**Challenge**:
The data below holds the lines to copy: everything from the line containing "what is given" to the line containing "return 1 + round(t * FPS)", both ends included, set down exactly.

* BEGIN *

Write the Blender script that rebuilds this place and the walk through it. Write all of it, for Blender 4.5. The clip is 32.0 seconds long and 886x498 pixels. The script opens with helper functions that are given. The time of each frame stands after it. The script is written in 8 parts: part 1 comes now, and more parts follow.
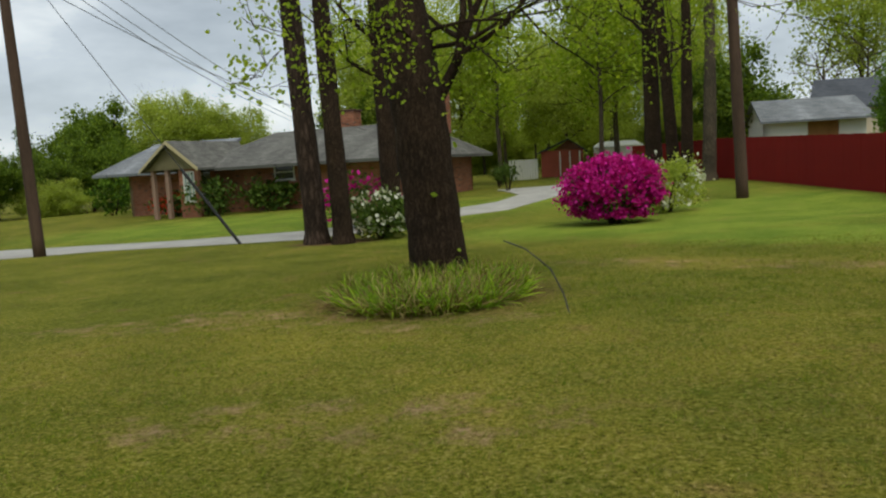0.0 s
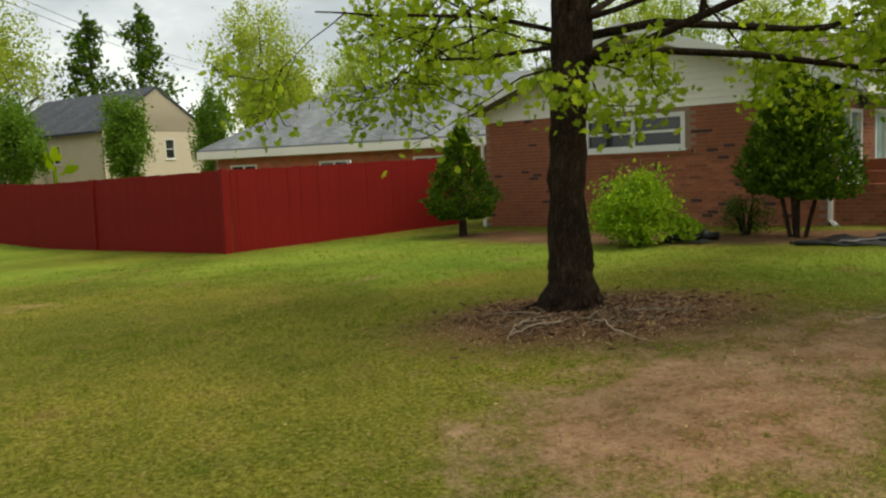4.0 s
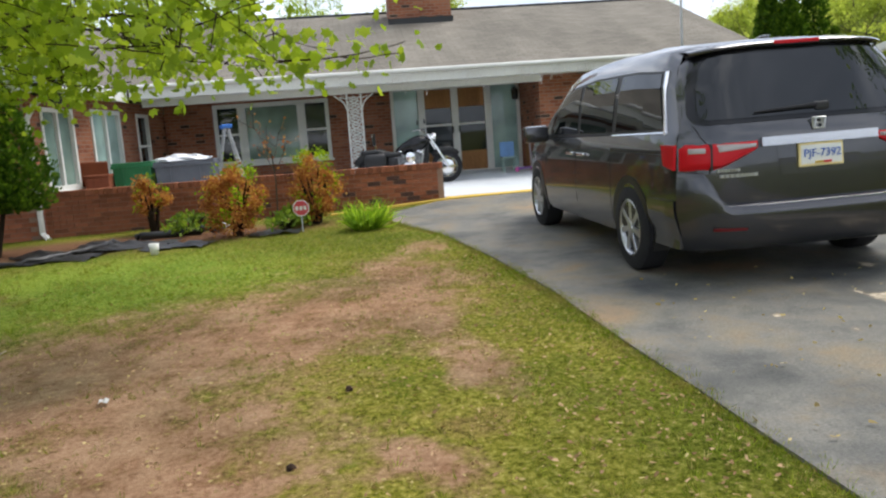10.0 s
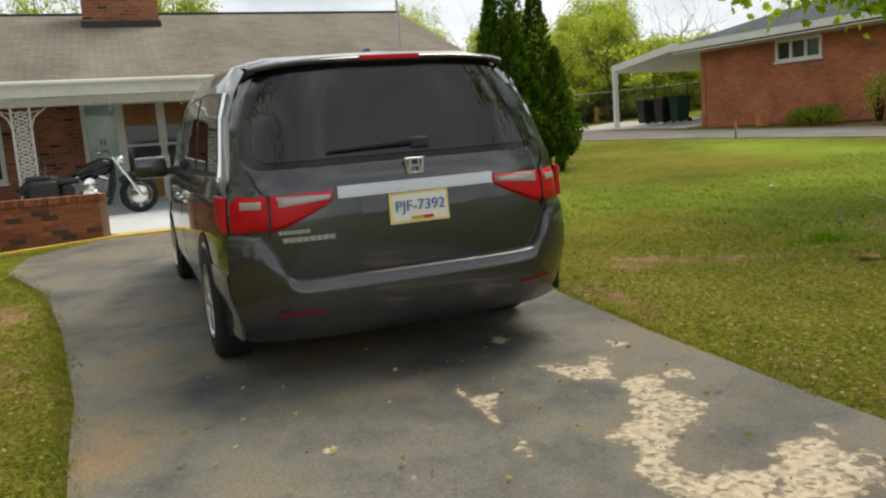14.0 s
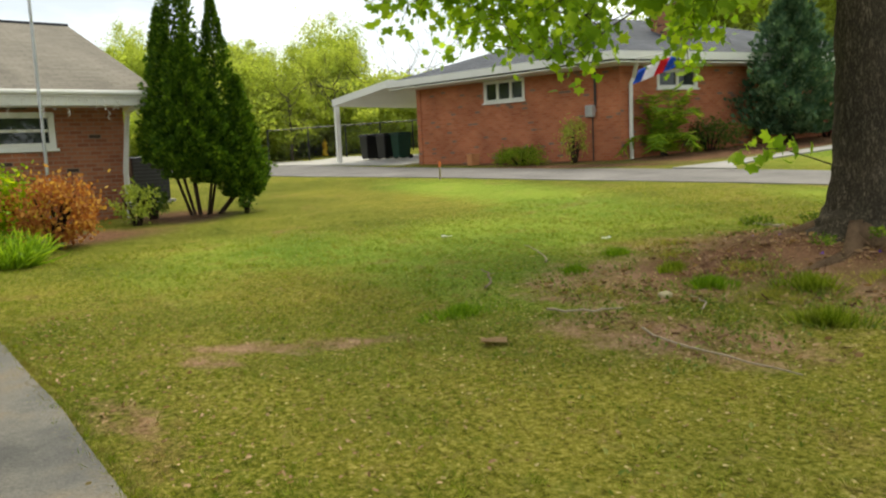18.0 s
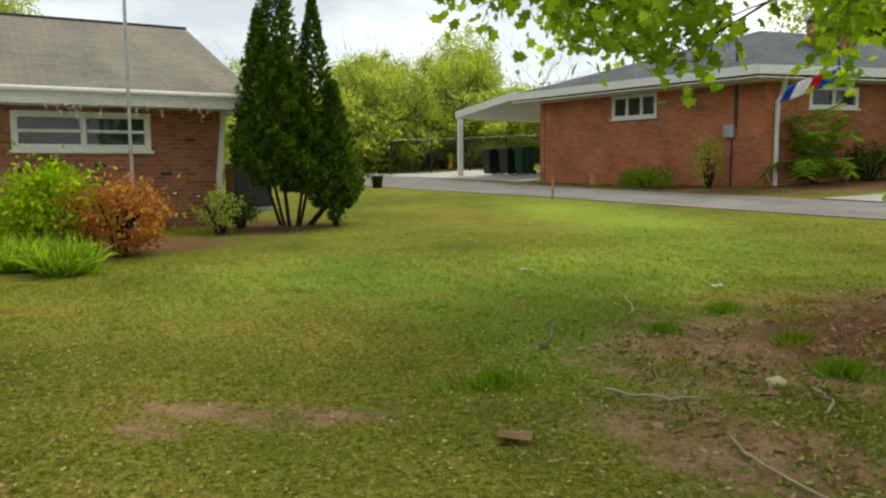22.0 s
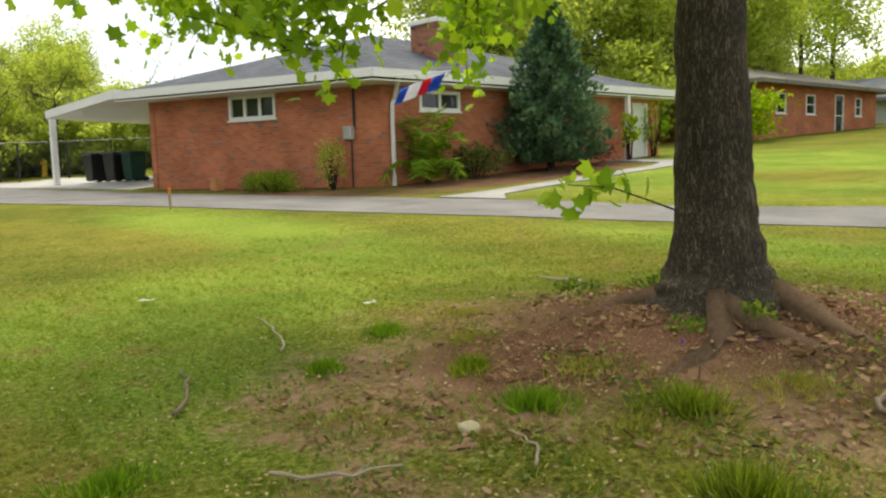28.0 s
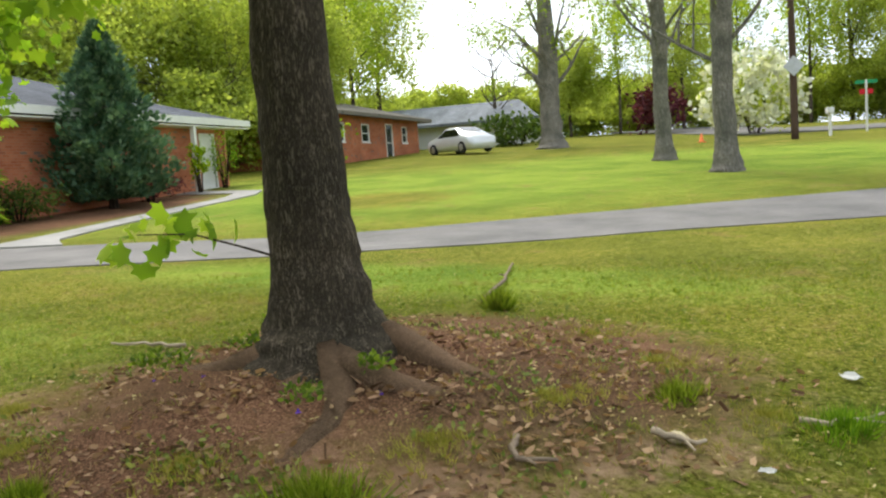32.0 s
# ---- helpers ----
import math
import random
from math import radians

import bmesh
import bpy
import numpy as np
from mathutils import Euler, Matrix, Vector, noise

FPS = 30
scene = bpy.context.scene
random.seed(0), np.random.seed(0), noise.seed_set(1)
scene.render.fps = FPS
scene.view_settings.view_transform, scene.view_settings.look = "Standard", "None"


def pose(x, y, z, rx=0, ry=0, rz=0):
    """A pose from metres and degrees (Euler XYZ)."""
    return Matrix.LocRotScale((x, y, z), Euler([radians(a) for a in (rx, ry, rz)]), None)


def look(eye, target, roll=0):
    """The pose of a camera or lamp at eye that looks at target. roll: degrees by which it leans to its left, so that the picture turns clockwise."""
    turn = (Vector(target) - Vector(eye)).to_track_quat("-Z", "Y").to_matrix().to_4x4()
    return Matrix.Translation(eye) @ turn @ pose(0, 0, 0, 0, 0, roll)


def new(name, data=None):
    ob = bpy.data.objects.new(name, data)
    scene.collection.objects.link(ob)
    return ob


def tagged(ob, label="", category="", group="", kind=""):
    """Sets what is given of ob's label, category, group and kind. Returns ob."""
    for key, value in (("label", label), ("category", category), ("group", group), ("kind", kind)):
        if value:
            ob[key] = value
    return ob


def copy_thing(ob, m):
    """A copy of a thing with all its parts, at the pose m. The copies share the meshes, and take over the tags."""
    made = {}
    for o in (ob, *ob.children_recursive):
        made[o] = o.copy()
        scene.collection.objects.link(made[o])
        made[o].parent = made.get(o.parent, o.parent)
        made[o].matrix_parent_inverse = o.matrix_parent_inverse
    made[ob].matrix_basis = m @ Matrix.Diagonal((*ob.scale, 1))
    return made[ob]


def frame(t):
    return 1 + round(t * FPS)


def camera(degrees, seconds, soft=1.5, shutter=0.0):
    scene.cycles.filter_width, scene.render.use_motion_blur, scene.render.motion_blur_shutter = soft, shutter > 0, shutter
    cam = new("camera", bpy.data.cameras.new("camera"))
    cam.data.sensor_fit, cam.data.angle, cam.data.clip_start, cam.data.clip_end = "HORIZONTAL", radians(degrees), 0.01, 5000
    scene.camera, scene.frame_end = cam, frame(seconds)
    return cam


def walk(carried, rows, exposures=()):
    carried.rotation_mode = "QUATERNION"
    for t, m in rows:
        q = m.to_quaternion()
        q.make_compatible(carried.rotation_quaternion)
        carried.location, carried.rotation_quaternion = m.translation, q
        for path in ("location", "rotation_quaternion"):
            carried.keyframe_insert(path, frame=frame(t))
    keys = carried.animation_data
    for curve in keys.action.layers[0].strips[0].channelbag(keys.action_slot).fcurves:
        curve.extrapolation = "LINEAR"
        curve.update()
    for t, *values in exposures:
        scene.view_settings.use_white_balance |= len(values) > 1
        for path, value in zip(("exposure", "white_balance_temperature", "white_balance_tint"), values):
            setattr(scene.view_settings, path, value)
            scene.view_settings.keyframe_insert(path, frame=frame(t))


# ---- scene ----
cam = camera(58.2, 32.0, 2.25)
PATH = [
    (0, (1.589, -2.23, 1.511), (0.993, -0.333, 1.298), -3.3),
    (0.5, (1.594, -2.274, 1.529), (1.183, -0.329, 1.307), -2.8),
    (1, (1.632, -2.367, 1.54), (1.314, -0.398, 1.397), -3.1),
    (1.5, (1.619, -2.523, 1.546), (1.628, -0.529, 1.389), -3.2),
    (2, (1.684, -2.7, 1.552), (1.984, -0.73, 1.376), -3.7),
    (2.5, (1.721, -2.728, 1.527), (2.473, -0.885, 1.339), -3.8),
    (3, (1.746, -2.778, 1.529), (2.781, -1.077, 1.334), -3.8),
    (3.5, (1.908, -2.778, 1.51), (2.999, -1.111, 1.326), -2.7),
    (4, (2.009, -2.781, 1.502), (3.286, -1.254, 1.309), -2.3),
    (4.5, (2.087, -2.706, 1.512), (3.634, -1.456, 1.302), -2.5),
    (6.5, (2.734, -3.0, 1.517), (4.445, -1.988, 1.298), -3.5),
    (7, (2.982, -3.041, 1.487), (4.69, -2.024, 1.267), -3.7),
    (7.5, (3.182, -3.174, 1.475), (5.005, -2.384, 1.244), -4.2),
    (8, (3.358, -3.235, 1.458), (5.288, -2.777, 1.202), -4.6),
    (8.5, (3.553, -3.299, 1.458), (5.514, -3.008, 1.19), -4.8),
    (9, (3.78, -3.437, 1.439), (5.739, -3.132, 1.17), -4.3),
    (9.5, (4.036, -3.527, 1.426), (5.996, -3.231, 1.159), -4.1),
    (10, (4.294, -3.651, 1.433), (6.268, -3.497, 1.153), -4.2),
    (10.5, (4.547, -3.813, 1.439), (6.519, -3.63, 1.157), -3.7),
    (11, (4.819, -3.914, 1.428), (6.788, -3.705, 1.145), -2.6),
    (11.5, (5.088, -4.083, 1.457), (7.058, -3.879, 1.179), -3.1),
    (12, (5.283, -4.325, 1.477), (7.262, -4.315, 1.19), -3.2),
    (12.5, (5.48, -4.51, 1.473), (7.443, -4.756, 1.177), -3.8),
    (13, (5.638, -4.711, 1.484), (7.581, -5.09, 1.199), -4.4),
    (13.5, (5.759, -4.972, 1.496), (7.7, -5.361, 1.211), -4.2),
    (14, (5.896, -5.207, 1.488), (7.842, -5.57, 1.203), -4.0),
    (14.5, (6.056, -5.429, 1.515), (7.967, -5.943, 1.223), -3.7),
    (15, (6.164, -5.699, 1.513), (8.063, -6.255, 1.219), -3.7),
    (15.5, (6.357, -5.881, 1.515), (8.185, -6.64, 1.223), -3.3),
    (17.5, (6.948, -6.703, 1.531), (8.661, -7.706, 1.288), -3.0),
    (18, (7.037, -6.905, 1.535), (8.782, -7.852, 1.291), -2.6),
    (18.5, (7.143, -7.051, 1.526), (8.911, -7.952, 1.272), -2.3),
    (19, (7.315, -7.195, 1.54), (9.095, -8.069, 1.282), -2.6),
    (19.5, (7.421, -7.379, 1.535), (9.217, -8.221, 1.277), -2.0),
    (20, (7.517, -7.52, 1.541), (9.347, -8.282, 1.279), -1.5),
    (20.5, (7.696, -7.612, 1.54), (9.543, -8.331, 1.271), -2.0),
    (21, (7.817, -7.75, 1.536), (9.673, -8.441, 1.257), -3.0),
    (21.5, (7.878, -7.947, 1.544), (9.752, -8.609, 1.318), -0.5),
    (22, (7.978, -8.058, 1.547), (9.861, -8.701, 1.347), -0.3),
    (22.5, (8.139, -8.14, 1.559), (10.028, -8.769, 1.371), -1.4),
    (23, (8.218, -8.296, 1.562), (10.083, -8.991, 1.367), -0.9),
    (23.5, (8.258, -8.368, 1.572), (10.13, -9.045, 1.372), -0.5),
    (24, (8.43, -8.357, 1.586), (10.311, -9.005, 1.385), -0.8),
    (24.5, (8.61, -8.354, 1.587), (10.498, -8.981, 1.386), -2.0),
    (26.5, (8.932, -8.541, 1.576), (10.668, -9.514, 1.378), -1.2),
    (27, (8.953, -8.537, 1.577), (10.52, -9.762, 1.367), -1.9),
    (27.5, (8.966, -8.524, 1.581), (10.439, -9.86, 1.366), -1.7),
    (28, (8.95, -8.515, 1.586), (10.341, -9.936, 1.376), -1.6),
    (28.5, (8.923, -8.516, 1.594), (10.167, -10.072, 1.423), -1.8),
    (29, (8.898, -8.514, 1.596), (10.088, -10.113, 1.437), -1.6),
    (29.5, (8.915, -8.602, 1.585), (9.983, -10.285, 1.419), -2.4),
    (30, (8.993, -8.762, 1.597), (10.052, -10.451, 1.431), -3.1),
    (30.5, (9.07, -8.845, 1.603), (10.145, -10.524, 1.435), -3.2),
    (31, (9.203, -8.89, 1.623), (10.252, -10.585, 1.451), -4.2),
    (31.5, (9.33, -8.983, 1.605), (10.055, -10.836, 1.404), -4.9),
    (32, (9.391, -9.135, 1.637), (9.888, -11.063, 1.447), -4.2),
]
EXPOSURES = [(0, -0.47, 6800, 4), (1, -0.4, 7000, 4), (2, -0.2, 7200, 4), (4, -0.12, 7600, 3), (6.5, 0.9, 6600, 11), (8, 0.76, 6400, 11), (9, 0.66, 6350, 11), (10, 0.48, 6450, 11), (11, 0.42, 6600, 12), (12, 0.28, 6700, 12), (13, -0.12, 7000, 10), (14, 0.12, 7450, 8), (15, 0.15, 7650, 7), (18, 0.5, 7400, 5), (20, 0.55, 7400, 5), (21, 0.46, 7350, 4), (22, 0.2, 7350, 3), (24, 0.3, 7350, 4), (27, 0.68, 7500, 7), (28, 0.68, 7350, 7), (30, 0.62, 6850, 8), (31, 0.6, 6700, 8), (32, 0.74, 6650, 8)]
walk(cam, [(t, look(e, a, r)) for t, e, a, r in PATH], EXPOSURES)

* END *

**Task result**:
    """Sets what is given of ob's label, category, group and kind. Returns ob."""
    for key, value in (("label", label), ("category", category), ("group", group), ("kind", kind)):
        if value:
            ob[key] = value
    return ob


def copy_thing(ob, m):
    """A copy of a thing with all its parts, at the pose m. The copies share the meshes, and take over the tags."""
    made = {}
    for o in (ob, *ob.children_recursive):
        made[o] = o.copy()
        scene.collection.objects.link(made[o])
        made[o].parent = made.get(o.parent, o.parent)
        made[o].matrix_parent_inverse = o.matrix_parent_inverse
    made[ob].matrix_basis = m @ Matrix.Diagonal((*ob.scale, 1))
    return made[ob]


def frame(t):
    return 1 + round(t * FPS)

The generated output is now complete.